LAWCommitted To the CauseJames Forman Jr.
Title: Associate Professor of Law, Georgetown University Law Center
Education: J.D., Yale Law School; B.A., Brown University
Age: 37
It’s not surprising that James Forman Jr. has devoted himself to the pursuit of social justice. As the son of parents who met as civil rights activists, Forman recalls meeting civil rights movement icons like John Lewis and Julian Bond, as well as other courageous activists while he was growing up in Atlanta.
“Civil rights was the family business. People from the movement were constantly coming through,” says Forman, who is the son of former Student Nonviolent Coordinating Committee (SNCC) executive secretary James Forman Sr. “I learned that you attained fulfillment through service to others.”
Steeped in the values of the civil rights movement, Forman has charted a path into academia that has demonstrated both a keen commitment to social justice as well as impressive legal and academic achievements. As an undergraduate at Brown University, Forman began thinking about the possibility of becoming a law professor, but the route followed an unlikely course. Among his most notable accomplishments prior to his Georgetown appointment in 2003, Forman co-founded the nationally acclaimed Maya Angelou Public Charter School in Washington.
“What sets James apart from most law school faculty is his ability to marry a real-world social justice perspective with a scholarly agenda,” says David Cole, a Georgetown University law professor who has written extensively on the criminal justice system.
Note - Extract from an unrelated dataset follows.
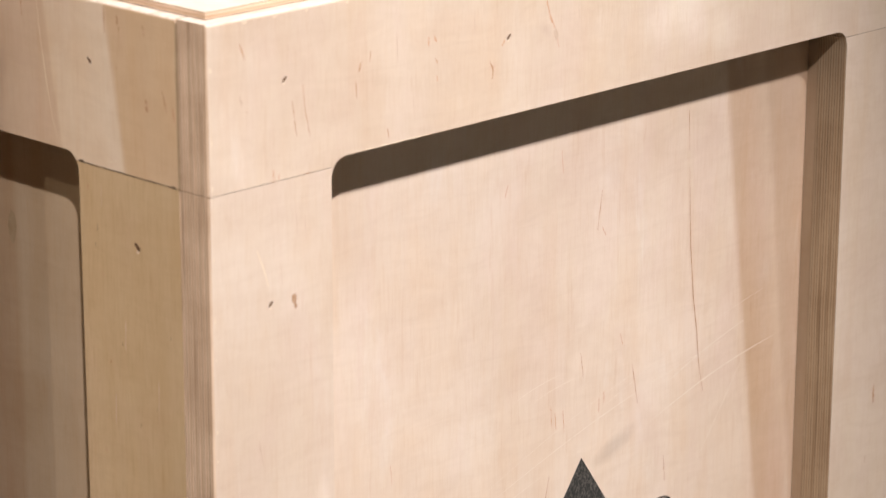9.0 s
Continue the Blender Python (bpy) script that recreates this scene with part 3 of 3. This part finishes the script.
# stiles
for points, width, mat in [
        ([(0.4677, -0.2690), (0.4677, -0.2795)], 0.0013, FLECK), ([(0.4624, -0.3085), (0.4624, -0.3125)], 0.0014, FAINT), ([(0.0250, -0.1840), (0.0272, -0.1960)], 0.0008, FAINT), ([(0.0530, -0.1470), (0.0548, -0.1530)], 0.0007, FAINT),
        ([(0.0196, -0.2360), (0.0204, -0.2440)], 0.0009, FAINT), ([(0.0480, -0.0860), (0.0486, -0.0980)], 0.0004, FAINT), ([(0.0530, -0.0900), (0.0534, -0.1010)], 0.0004, FAINT), ([(0.0390, -0.1080), (0.0396, -0.1180)], 0.0004, FAINT)]:
    stroke(points, width, mat=mat)
# side rail and side stile
for points, width, mat in [
        ([(0.1372, -0.0079), (0.1370, -0.0125)], 0.0008, FLECK), ([(0.1212, -0.0019), (0.1206, -0.0140)], 0.0008, FLECK), ([(0.0645, -0.0012), (0.0646, -0.0132)], 0.0007, FLECK), ([(0.0562, -0.0043), (0.0559, -0.0082)], 0.0010, FLECK),
        ([(0.0548, -0.0091), (0.0549, -0.0107)], 0.0006, FLECK), ([(0.0398, -0.0060), (0.0387, -0.0104)], 0.0011, FLECK), ([(0.0573, -0.0258), (0.0570, -0.0278)], 0.0007, FLECK), ([(0.0278, -0.0318), (0.0252, -0.0408)], 0.0009, FLECK),
        ([(0.0387, -0.0374), (0.0376, -0.0428)], 0.0018, FLECK), ([(0.0215, -0.0380), (0.0206, -0.0440)], 0.0010, ORANGE_FLECK), ([(0.1513, -0.0455), (0.1510, -0.0478)], 0.0008, FLECK), ([(0.1506, -0.0544), (0.1500, -0.0600)], 0.0009, FLECK),
        ([(0.0560, -0.1380), (0.0566, -0.1520)], 0.0006, FAINT), ([(0.0350, -0.1600), (0.0354, -0.1800)], 0.0006, FAINT), ([(0.0640, -0.1730), (0.0646, -0.1870)], 0.0006, FAINT), ([(0.0700, -0.0800), (0.0700, -0.0900)], 0.0005, FAINT)]:
    stroke(points, width, "x", 0.0, mat)
stroke([(0.1102, -0.0027), (0.1092, -0.0150), (0.1068, -0.0296), (0.1045, -0.0430), (0.1021, -0.0539), (0.0990, -0.0650)], 0.0006, "x", 0.0, LIP)
stroke([(0.1085, -0.0013), (0.1040, -0.0016), (0.0996, -0.0022)], 0.0010, "x", 0.0, STAIN_AND_SHADE)
stroke([(0.0668, -0.0660), (0.0640, -0.0690), (0.0590, -0.0672), (0.0570, -0.0690)], 0.0006, "x", 0.0, LIP)


def nail_hole(u, v, axis, size=0.0011):
    # flat dark sliver paints the hole's shade, the pale disc its lit lip
    line = [(u + size * 1.2, v + size), (u + size * 0.5, v + size * 0.6), (u - size * 0.2, v), (u - size * 0.8, v - size * 0.7), (u - size, v - size)]
    hole = part("nail_hole", sliver(line, size * 1.3, axis, 0.0), HOLE, main)
    part("lit_lip", disc(u - size * 0.3, v - size * 1.5, size * 0.5, size * 0.6, axis, 0.0, 9, 0.00009), LIP, hole)


for u, v in ((0.0425, -0.0293), (0.0330, -0.1252), (0.1784, -0.0326)):
    nail_hole(u, v, "y")
nail_hole(0.0753, -0.0266, "x")
nail_hole(0.0470, -0.1030, "x", 0.0015)
part("pin_knot", disc(0.0465, -0.1255, 0.0016, 0.0024, "y", 0.0), KNOT, main)
part("pin_knot", disc(0.0472, -0.1290, 0.0009, 0.0012, "y", 0.0), KNOT, main)

for a, b, width in [((0.1817, -0.2715), (0.3711, -0.2253), 0.0005), ((0.1934, -0.2603), (0.3300, -0.2200), 0.0003), ((0.3114, -0.2560), (0.4100, -0.2330), 0.0008), ((0.3154, -0.2418), (0.3850, -0.2190), 0.0007),
                    ((0.2450, -0.2500), (0.4000, -0.2050), 0.0003), ((0.2105, -0.2206), (0.2427, -0.2144), 0.0004), ((0.2265, -0.2233), (0.2593, -0.2186), 0.0004), ((0.3484, -0.2877), (0.3836, -0.2406), 0.0005), ((0.1700, -0.2850), (0.2300, -0.2640), 0.0004), ((0.1850, -0.2980), (0.2330, -0.2790), 0.0003)]:
    bow = Vector((b[1] - a[1], a[0] - b[0])) * 0.03
    line = [(a[0] + (b[0] - a[0]) * i / 12 + bow.x * math.sin(math.pi * i / 12), a[1] + (b[1] - a[1]) * i / 12 - bow.y * math.sin(math.pi * i / 12)) for i in range(13)]
    part("scratch", sliver(line, width, "y", BACK + 0.0001, 0.00002 + 0.05 * width), SCRATCH, main)

# ---- narrow black case standing between the crates ----
case = empty("black_case", "narrow black rubber-edged case standing on the floor", "case", at=(0.696, 0.025, FLOOR))
part("body", box((0.0, 0.0, 0.0), (0.050, 0.055, 0.130), "z", 0.010), [RUBBER, RUBBER], case)
part("lid", box((-0.001, -0.001, 0.1305), (0.051, 0.056, 0.158), "z", 0.010), [RUBBER, RUBBER], case)

# ---- splintered chips along the rubbed edges ----
for i in range(34):
    size, wide = rng.uniform(0.0012, 0.0040), rng.uniform(0.0003, 0.0007)
    if i < 14:
        u, v = 0.0016 + wide * 0.5, -0.012 - 0.0245 * i - rng.uniform(0, 0.015)
        pts = [(u - wide, v), (u + wide * 0.4, v - size * 0.3), (u + wide, v - size * 0.6), (u - wide * 0.6, v - size)]
    else:
        u, v = 0.006 + 0.0215 * (i - 14) + rng.uniform(0, 0.014), -0.0018 - wide * 0.5
        pts = [(u, v + wide), (u + size, v + wide), (u + size * 0.7, v - wide * 0.3), (u + size * 0.3, v - wide)]
    bm = bmesh.new()
    bm.faces.new([bm.verts.new((p, -0.00006, q)) for p, q in pts])
    part("edge_chip", bm, LIP, main)

# ---- a few single flaws ----
part("pin_knot", disc(0.0361, -0.3176, 0.0022, 0.0020, "y", 0.0), KNOT, main)
part("pin_knot", disc(0.0361, -0.3176, 0.0010, 0.0011, "y", 0.0, 10, 0.00012), HOLE, main)
part("grain_fleck", sliver([(0.1432, -0.3541), (0.1434, -0.3641), (0.1432, -0.3741), (0.1435, -0.3861)], 0.0005, "y", BACK), FLECK, main)
part("torn_veneer", sliver([(0.0258, -0.1003), (0.0292, -0.1087), (0.0318, -0.1172)], 0.0010, "y", 0), LIP, main)
part("resin_stain", disc(0.1664, -0.1236, 0.0030, 0.0085, "x", BACK), STAIN_AND_SHADE, main)
# pale stroke paints in the lit lip of the rail's lower edge
stroke([(0.0800, -0.0678), (0.0950, -0.0681), (0.1120, -0.0680), (0.1300, -0.0682)], 0.0007, mat=LIP)
for y, z in ((0.0830, -0.0718), (0.0225, -0.0722)):
    stroke([(y - 0.0022, z), (y, z + 0.0004), (y + 0.0018, z - 0.0002)], 0.0009, "x", 0.0, GROOVE)
for x in (0.0340, 0.0530):
    stroke([(x, -0.0716), (x + 0.0016, -0.0719), (x + 0.0030, -0.0718)], 0.0004, "y", 0.0, FLECK)
# open pores in the golden-toned side stile
for i in range(22):
    y, z, size = rng.uniform(0.022, 0.083), -0.080 - 0.0125 * i - rng.uniform(0, 0.008), rng.uniform(0.0012, 0.0042)
    stroke([(y, z), (y + rng.uniform(-0.0004, 0.0004), z - size)], rng.uniform(0.0004, 0.0009), "x", 0.0001, STAIN_AND_SHADE if i % 3 else FLECK)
Founded in 1997 by Forman and David Domenici, the son of U.S. Sen. Pete Domenici, R-N.M., the Maya Angelou school is a charter institution for at-risk high school students. For Forman, the founding grew partly out of his experience as a public defender in the nation’s capital. Following his clerkship with U.S. Supreme Court Justice Sandra Day O’Connor, he served as a public defender representing poor and indigent clients in criminal cases. The experience showed him that even in the best of circumstances when he won clients their freedom in criminal trials, their chances for overcoming the poor conditions of their communities rarely improved for the better.
“I was feeling frustrated because I knew the people who needed the most attention and investment were getting the least resources, especially the kids coming through the juvenile justice system,” Forman says.
That frustration led Forman and Domenici, also an attorney, to open a pizza parlor in Washington where they provided teen-agers jobs and skills training. The teen-agers, many of whom had been in trouble with the law, were required to complete a study hall period at the restaurant during the weekdays. The pizza parlor concept evolved into the idea of starting a charter school that would provide at-risk students practical skills, such as catering, while maintaining a college-prep curriculum, according to Forman, who has taught and served as an administrator at the school. He is currently chair of the school’s board of directors.
The school’s operation and record that includes a 70 percent college matriculation rate and a recently opened second campus has provided Forman a depth of experience that has proven valuable to him in the law school classroom, he says. He has been teaching education policy and law at Georgetown, and will teach criminal procedure law this semester that will draw upon his public defender service, which he continued through much of the founding of the charter school in the late 1990s.
While affiliated with a Washington think tank and with the University of Michigan law school as a visiting law professor between 2001 and 2003, Forman wrote widely for op-ed pages in major newspapers and progressive magazines on criminal justice, education and other social issues. Though his long-term goal is to write for national audiences, Forman is currently most focused on getting articles published in the academic journals and law reviews that will count towards gaining tenure.
“Georgetown allows you the flexibility to focus on a broad range of topics, which made this institution quite attractive to me,” Forman notes.